### Stated exercise
What lines of the data hold the string "More"? Pull each one out.

+---+

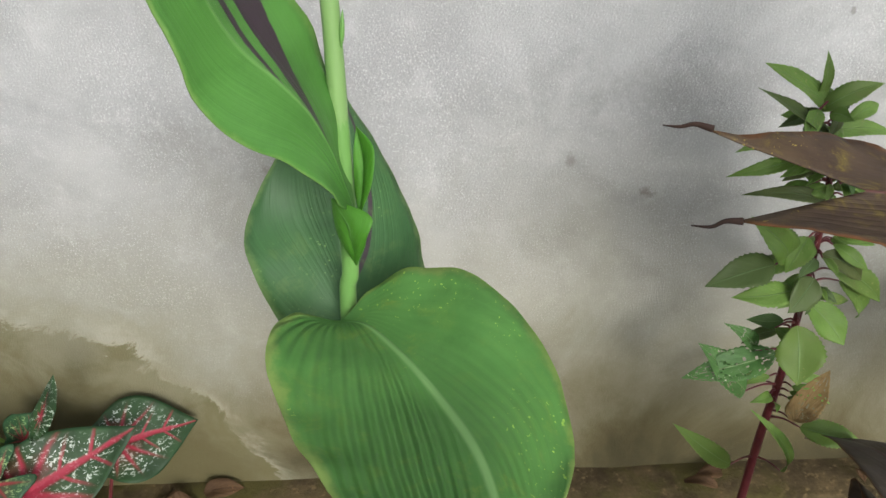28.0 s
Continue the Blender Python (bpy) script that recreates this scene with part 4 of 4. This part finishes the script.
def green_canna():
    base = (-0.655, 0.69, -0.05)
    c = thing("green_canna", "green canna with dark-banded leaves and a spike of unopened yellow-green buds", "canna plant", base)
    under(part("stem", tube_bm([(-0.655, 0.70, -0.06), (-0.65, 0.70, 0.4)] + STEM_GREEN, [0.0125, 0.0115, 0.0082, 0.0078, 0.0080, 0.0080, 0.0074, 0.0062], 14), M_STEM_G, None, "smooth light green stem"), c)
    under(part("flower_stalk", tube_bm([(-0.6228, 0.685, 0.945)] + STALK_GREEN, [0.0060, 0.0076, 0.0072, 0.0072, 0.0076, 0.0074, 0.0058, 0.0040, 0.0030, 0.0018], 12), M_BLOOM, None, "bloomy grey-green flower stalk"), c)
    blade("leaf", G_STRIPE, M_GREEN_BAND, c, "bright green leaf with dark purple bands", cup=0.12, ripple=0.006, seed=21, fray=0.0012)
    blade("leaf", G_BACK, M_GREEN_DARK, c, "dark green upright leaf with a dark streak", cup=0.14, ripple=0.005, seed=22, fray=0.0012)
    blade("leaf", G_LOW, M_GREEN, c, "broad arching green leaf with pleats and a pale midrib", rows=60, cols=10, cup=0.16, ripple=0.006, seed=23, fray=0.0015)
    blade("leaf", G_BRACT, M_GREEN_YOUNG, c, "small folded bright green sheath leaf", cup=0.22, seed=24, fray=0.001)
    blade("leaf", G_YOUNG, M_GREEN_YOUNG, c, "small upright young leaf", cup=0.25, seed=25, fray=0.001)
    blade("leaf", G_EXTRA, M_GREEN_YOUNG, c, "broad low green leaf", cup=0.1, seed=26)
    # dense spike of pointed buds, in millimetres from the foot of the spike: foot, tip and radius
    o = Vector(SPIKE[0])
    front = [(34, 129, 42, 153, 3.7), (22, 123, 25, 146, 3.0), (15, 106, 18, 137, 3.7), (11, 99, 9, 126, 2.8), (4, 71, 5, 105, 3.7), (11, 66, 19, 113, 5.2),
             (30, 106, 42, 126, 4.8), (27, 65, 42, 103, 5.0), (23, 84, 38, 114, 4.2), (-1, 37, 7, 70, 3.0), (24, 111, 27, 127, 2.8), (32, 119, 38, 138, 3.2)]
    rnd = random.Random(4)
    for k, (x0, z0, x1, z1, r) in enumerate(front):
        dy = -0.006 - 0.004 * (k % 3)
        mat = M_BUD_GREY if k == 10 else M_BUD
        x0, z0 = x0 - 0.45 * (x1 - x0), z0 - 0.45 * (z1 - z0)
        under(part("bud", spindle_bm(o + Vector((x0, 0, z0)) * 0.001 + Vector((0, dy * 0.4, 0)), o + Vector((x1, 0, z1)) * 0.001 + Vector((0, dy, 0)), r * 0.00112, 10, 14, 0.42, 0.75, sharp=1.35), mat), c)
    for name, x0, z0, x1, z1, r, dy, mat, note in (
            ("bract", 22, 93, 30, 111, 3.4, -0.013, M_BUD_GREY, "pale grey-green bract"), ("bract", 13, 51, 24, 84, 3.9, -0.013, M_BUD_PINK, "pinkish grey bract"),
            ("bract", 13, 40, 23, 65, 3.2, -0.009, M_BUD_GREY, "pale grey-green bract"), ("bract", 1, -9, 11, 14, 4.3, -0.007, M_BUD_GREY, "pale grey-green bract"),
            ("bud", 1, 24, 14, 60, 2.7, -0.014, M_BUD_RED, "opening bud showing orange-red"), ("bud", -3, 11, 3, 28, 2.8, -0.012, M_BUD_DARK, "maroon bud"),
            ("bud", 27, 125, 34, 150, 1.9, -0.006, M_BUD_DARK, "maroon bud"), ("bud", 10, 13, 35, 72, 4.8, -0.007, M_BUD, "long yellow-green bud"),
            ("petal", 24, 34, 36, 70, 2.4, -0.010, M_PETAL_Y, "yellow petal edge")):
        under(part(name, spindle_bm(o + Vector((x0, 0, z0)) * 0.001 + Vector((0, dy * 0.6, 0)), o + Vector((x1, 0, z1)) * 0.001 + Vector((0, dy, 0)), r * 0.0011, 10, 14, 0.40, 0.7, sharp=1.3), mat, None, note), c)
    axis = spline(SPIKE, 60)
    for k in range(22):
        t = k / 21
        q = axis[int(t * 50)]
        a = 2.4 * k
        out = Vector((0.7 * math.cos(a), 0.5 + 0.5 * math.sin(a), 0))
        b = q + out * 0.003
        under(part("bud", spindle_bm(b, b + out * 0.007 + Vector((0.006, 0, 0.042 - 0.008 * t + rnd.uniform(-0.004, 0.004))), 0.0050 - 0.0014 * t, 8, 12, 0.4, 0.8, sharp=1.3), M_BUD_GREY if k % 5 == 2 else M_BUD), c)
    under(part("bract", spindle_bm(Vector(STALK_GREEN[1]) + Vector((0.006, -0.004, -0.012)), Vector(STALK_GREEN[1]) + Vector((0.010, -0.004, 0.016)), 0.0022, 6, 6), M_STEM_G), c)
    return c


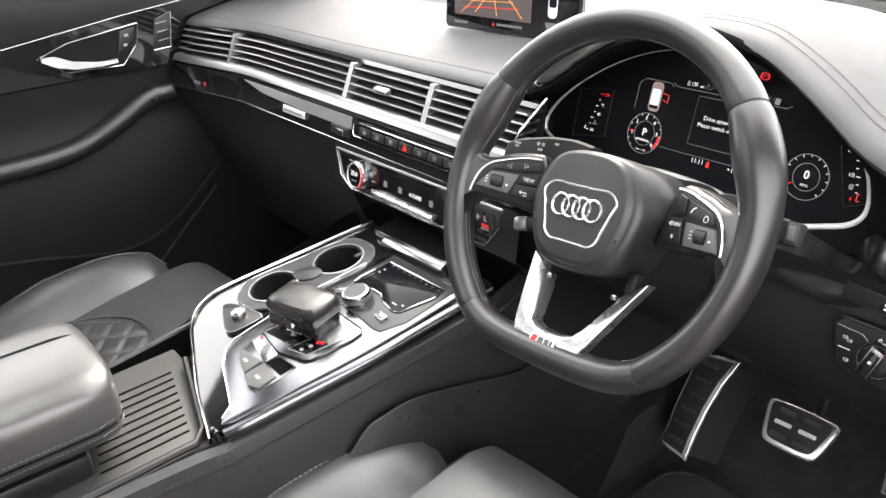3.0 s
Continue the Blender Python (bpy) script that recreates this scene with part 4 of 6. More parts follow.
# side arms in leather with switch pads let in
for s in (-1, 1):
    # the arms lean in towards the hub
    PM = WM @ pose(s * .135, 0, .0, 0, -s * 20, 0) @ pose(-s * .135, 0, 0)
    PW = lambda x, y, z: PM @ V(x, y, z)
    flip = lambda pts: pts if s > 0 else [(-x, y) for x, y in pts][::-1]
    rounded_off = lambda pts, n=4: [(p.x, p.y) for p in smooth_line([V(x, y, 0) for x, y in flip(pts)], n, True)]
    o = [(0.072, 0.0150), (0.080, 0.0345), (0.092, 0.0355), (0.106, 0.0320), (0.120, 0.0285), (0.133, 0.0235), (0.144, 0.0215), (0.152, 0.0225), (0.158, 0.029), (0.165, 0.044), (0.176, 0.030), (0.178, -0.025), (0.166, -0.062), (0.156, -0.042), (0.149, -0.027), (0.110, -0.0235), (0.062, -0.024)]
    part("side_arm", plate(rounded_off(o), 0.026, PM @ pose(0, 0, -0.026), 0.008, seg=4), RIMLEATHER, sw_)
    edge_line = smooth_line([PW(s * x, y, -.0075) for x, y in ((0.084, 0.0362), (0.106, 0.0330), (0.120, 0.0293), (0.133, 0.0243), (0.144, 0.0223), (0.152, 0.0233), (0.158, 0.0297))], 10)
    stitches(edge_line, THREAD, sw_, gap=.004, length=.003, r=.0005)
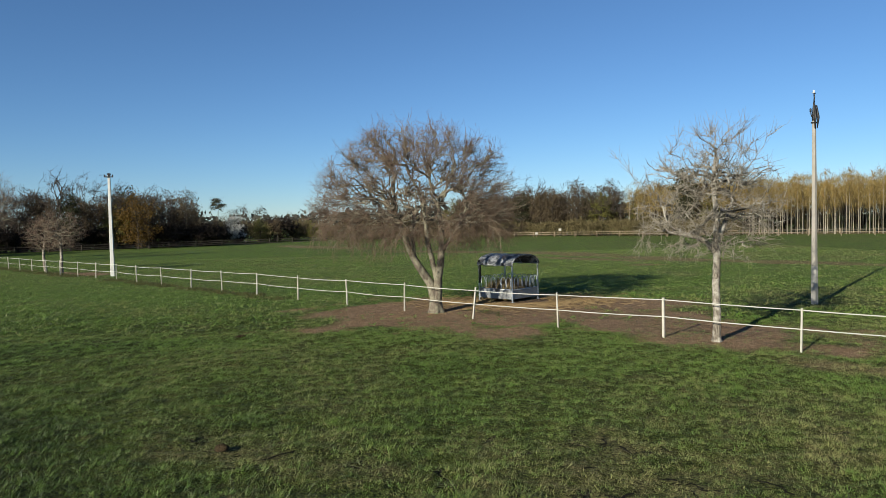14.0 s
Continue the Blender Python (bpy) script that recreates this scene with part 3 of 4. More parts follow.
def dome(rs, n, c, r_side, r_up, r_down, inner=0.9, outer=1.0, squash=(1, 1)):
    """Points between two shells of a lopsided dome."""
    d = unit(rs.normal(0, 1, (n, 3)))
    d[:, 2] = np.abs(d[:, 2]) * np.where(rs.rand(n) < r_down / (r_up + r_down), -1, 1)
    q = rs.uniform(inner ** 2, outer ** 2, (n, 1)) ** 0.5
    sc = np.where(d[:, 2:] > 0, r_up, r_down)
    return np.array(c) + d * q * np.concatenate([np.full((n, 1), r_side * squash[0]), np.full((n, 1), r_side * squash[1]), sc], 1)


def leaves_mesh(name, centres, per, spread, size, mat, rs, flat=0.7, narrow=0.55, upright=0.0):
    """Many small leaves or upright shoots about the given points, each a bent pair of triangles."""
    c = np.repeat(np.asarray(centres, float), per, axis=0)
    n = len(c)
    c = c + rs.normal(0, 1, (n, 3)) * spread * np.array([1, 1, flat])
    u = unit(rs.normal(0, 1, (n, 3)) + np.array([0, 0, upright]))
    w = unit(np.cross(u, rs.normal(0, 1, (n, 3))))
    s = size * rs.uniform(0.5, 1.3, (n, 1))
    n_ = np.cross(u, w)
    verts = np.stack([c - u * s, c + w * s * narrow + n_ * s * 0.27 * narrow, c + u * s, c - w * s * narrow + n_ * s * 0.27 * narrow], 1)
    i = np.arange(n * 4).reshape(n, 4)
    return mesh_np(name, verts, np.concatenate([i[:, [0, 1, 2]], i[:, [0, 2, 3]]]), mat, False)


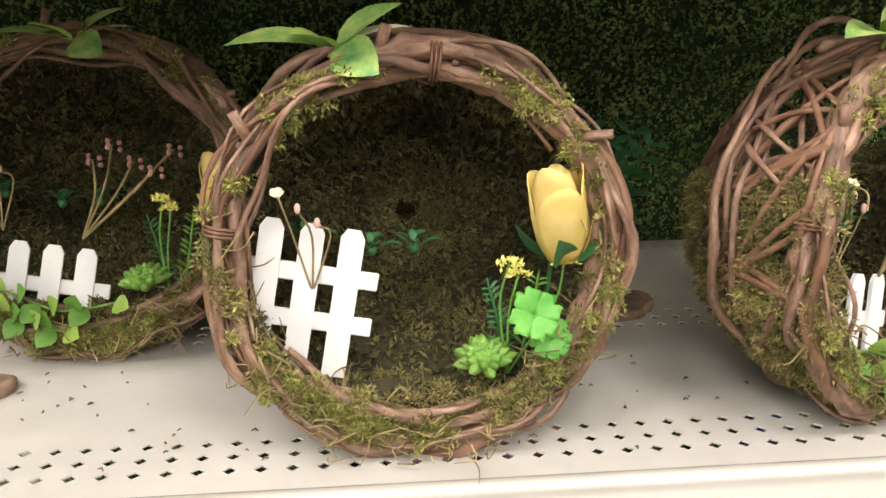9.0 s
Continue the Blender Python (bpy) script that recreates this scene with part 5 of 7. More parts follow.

+---+

### Task response
Continue the Blender Python (bpy) script that recreates this scene with part 4 of 6. More parts follow.
Continue the Blender Python (bpy) script that recreates this scene with part 3 of 4. More parts follow.
Continue the Blender Python (bpy) script that recreates this scene with part 5 of 7. More parts follow.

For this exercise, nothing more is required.